I have no idea why am I feeling moody these days. I was wondering if that is because of the pregnancy.
I have no mood to celebrating CNY. In Singapore we used to visit my grandma, however she had passed away a few years back so no visiting anymore. Go to my uncle’s place also feels very boring. After I got married I thought it would be fun to follow Leo back to his home town Bhatu Phat to celebrate CNY. Who knows it got worst, they don’t do visiting during the first day of the CNY and by 2nd day we have to get ready to come back. I don’t wear new clothes like I used to during CNY. Even if I wear black and sit in the living hall nobody will be bothered to scold me.
I am mentally trying to prepare for the worst once the 2nd child comes. Some of my friends were excited about me doing for water birth but I am not. I’m more scared of doing confinement, having strangers in my house and breastfeeding problems like before. Zofie used to be a very difficult baby until she turns 8 months old. I wonder if I would still be able to survive like before. I have to standby cries, colic, jaundice and a lot more I guess.

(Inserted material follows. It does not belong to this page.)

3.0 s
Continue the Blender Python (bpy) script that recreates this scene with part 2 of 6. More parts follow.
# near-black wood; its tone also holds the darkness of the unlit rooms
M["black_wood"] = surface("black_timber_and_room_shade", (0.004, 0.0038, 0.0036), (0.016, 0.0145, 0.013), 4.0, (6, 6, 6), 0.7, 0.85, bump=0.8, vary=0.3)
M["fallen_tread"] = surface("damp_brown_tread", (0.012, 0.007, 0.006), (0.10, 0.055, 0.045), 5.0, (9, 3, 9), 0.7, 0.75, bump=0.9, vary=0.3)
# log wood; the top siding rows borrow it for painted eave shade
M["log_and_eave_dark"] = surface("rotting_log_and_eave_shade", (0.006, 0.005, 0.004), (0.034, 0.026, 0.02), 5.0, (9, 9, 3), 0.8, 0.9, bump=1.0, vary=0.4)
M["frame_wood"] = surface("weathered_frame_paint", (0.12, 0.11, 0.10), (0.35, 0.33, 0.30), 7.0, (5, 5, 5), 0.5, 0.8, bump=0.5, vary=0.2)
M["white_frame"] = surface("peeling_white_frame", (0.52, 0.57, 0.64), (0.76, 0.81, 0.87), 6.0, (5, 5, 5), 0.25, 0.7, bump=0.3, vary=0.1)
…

Let me think again what makes me feel moody. Well… I don’t do spring cleaning this time and there is nothing much to clean. Just have to recycle the clothes, book, toys, CDs and flesh cards. I hope to teach both of them the same thing all at the same time. Sing the same song and read the same books.

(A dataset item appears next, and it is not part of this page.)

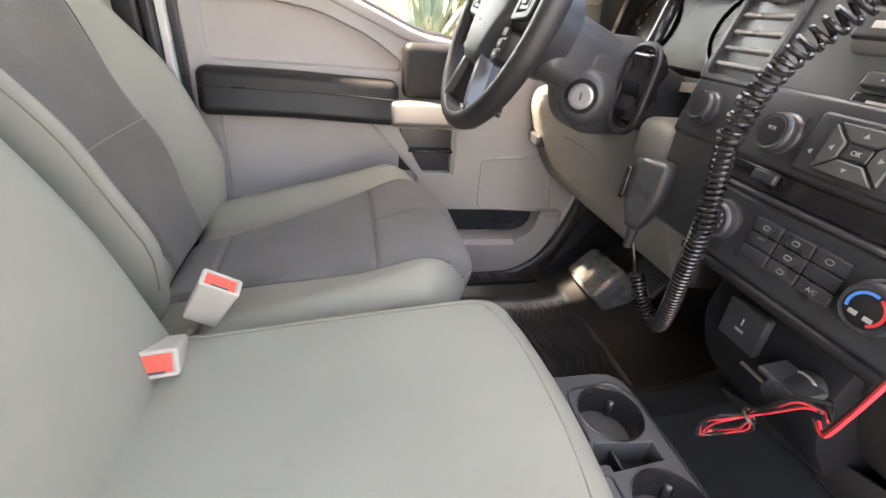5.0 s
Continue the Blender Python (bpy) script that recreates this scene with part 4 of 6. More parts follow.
dash = thing("dashboard", "black soft-touch dashboard with an open passenger shelf", "dashboard")
SHELF = rounded([(0.385, 0.612), (0.50, 0.622), (0.545, 0.66), (0.53, 0.70), (0.42, 0.715), (0.385, 0.735), (0.385, 0.775), (0.44, 0.815), (0.62, 0.835), (0.95, 0.77), (0.95, 0.60), (0.385, 0.59)],
                [0.004, 0.03, 0.03, 0.02, 0.02, 0.02, 0.03, 0.03, 0.05, 0.01, 0.01, 0.004], 4)
part("upper_pad", prism(SHELF, -0.80, -0.205, 0.012, cuts=4), BLACK_SOFT, dash)
part("end_vent_housing", prism(rounded([(0.318, 0.614), (0.345, 0.602), (0.50, 0.602), (0.50, 0.80), (0.40, 0.80), (0.33, 0.70)], 0.012), -0.812, -0.675, 0.004), BLACK_SOFT, dash, "black end vent housing")
end_cap = part("end_cap", prism(rounded([(0.36, 0.60), (0.44, 0.52), (0.53, 0.44), (0.61, 0.41), (0.93, 0.40), (0.93, 0.80), (0.42, 0.80)], 0.015), -0.814, -0.778, 0.004), BLACK_SOFT, dash)
part("under_panel", prism(rounded([(0.515, 0.36), (0.93, 0.30), (0.93, 0.40), (0.515, 0.42)], 0.01), -0.785, -0.22, 0.006), BLACK, dash)
part("under_duct", rbox((0.66, -0.62, 0.24), (0.90, -0.35, 0.31), 0.03), MATTING, dash)

# ---- centre stack ----
stack = thing("centre_stack", "black centre stack with radio, heater controls and sockets", "dashboard console")
SIDE = rounded([(0.338, 0.80), (0.318, 0.70), (0.298, 0.625), (0.304, 0.575), (0.335, 0.49), (0.375, 0.41), (0.425, 0.335), (0.478, 0.282), (0.56, 0.282), (0.56, 0.80)], 0.03, 4)
part("side_column", prism(SIDE, -0.2205, -0.096, 0.004, cuts=2), SLAB, stack)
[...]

Perhaps I felt moody because Leo wants to have more kids. He has 7 siblings plus himself yet he doesn’t come from rich family and I wonder if he sees any financial problems? He said having 2 is too lonely just like me and my sister. I asked around with those who comes from big family and 9 out of 10 where telling me 2 is enough which I agree too. I find it too expensive and draining to have kids in Singapore. But the daddy who is soooooooooooooooooo good that he is willing to wake up in the middle of the night to feed Zofie with milk no matter how tired he was. Zofie would get a good scolding from me for waking up in the middle of the night crying for milk because she didn’t want to eat her food in the day.
Although Leo does not travel but I still do get cranky. My tummy is getting bigger and tiring yet I have to deal with Zofie. I can see it is not an easy job for him to deal with the media. I would say at this point of time we are very lucky that he has a stable job. Unlike one of my friends staying in UK who was telling me yesterday a lot of companies close down without giving any notice. So I am not facing any economy crises and why am I feeling so sad? BTW, my favorite neighbor is going to move out of Singapore for 2 years and this time I will miss one mummy to talk to me.
Also not in the mood of up dating any vedios and photos.
Well… I just don’t have mood to celebrate CNY!!!!!!!!!!!!!!!!!!!!!!!!!!!!!!!!!!!!!